• WORK TO COMPLETE
Will you write out the data exactly, excluding every picture?

***** WORKING DATA *****

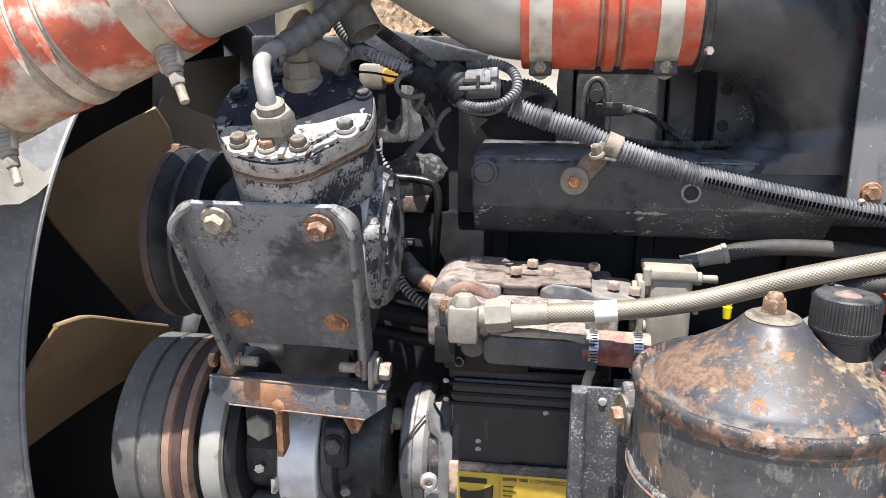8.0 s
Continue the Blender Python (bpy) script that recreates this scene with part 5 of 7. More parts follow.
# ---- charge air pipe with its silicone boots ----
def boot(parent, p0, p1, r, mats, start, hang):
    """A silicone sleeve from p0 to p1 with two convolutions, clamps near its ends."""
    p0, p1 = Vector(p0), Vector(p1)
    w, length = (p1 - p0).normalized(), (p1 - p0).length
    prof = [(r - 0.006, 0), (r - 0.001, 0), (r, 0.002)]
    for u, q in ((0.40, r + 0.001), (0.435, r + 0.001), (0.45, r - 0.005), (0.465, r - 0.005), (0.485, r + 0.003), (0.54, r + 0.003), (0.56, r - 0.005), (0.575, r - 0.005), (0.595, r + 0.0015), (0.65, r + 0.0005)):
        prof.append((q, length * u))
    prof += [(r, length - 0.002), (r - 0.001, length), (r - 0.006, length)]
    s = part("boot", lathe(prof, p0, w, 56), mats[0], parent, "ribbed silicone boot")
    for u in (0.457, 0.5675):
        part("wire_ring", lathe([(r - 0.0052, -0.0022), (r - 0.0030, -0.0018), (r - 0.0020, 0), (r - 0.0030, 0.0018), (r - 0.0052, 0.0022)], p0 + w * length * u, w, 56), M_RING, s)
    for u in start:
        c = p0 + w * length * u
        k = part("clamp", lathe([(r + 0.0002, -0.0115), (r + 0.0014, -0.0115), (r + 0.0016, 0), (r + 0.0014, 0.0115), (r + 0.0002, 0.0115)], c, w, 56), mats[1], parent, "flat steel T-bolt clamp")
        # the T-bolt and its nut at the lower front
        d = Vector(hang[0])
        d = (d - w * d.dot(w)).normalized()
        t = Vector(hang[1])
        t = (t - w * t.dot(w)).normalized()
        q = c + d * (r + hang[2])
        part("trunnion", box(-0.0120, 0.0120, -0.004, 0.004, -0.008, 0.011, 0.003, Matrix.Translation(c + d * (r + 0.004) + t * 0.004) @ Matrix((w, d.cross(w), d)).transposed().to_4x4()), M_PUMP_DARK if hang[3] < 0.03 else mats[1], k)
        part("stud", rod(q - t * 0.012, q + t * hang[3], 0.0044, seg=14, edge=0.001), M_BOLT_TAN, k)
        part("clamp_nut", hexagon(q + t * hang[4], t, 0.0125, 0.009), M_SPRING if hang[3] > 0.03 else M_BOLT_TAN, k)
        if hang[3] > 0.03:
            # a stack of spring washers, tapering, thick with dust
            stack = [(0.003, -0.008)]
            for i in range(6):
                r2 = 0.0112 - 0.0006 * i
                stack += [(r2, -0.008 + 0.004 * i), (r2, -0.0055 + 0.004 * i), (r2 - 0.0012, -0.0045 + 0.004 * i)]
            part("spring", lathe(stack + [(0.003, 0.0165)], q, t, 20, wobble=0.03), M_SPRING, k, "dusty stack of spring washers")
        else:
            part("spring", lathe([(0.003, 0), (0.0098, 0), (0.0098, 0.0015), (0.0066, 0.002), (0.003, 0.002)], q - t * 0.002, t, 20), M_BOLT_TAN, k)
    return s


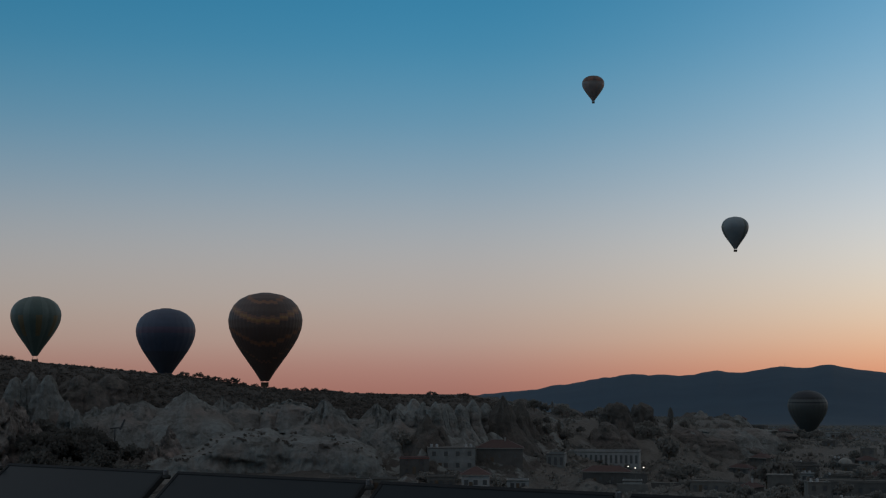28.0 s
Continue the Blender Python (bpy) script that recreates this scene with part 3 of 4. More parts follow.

*****

• EXERCISE RESULT
8.0 s
Continue the Blender Python (bpy) script that recreates this scene with part 5 of 7. More parts follow.
# ---- charge air pipe with its silicone boots ----
def boot(parent, p0, p1, r, mats, start, hang):
    """A silicone sleeve from p0 to p1 with two convolutions, clamps near its ends."""
    p0, p1 = Vector(p0), Vector(p1)
    w, length = (p1 - p0).normalized(), (p1 - p0).length
    prof = [(r - 0.006, 0), (r - 0.001, 0), (r, 0.002)]
    for u, q in ((0.40, r + 0.001), (0.435, r + 0.001), (0.45, r - 0.005), (0.465, r - 0.005), (0.485, r + 0.003), (0.54, r + 0.003), (0.56, r - 0.005), (0.575, r - 0.005), (0.595, r + 0.0015), (0.65, r + 0.0005)):
        prof.append((q, length * u))
    prof += [(r, length - 0.002), (r - 0.001, length), (r - 0.006, length)]
    s = part("boot", lathe(prof, p0, w, 56), mats[0], parent, "ribbed silicone boot")
    for u in (0.457, 0.5675):
        part("wire_ring", lathe([(r - 0.0052, -0.0022), (r - 0.0030, -0.0018), (r - 0.0020, 0), (r - 0.0030, 0.0018), (r - 0.0052, 0.0022)], p0 + w * length * u, w, 56), M_RING, s)
    for u in start:
        c = p0 + w * length * u
        k = part("clamp", lathe([(r + 0.0002, -0.0115), (r + 0.0014, -0.0115), (r + 0.0016, 0), (r + 0.0014, 0.0115), (r + 0.0002, 0.0115)], c, w, 56), mats[1], parent, "flat steel T-bolt clamp")
        # the T-bolt and its nut at the lower front
        d = Vector(hang[0])
        d = (d - w * d.dot(w)).normalized()
        t = Vector(hang[1])
        t = (t - w * t.dot(w)).normalized()
        q = c + d * (r + hang[2])
        part("trunnion", box(-0.0120, 0.0120, -0.004, 0.004, -0.008, 0.011, 0.003, Matrix.Translation(c + d * (r + 0.004) + t * 0.004) @ Matrix((w, d.cross(w), d)).transposed().to_4x4()), M_PUMP_DARK if hang[3] < 0.03 else mats[1], k)
        part("stud", rod(q - t * 0.012, q + t * hang[3], 0.0044, seg=14, edge=0.001), M_BOLT_TAN, k)
        part("clamp_nut", hexagon(q + t * hang[4], t, 0.0125, 0.009), M_SPRING if hang[3] > 0.03 else M_BOLT_TAN, k)
        if hang[3] > 0.03:
            # a stack of spring washers, tapering, thick with dust
            stack = [(0.003, -0.008)]
            for i in range(6):
                r2 = 0.0112 - 0.0006 * i
                stack += [(r2, -0.008 + 0.004 * i), (r2, -0.0055 + 0.004 * i), (r2 - 0.0012, -0.0045 + 0.004 * i)]
            part("spring", lathe(stack + [(0.003, 0.0165)], q, t, 20, wobble=0.03), M_SPRING, k, "dusty stack of spring washers")
        else:
            part("spring", lathe([(0.003, 0), (0.0098, 0), (0.0098, 0.0015), (0.0066, 0.002), (0.003, 0.002)], q - t * 0.002, t, 20), M_BOLT_TAN, k)
    return s


28.0 s
Continue the Blender Python (bpy) script that recreates this scene with part 3 of 4. More parts follow.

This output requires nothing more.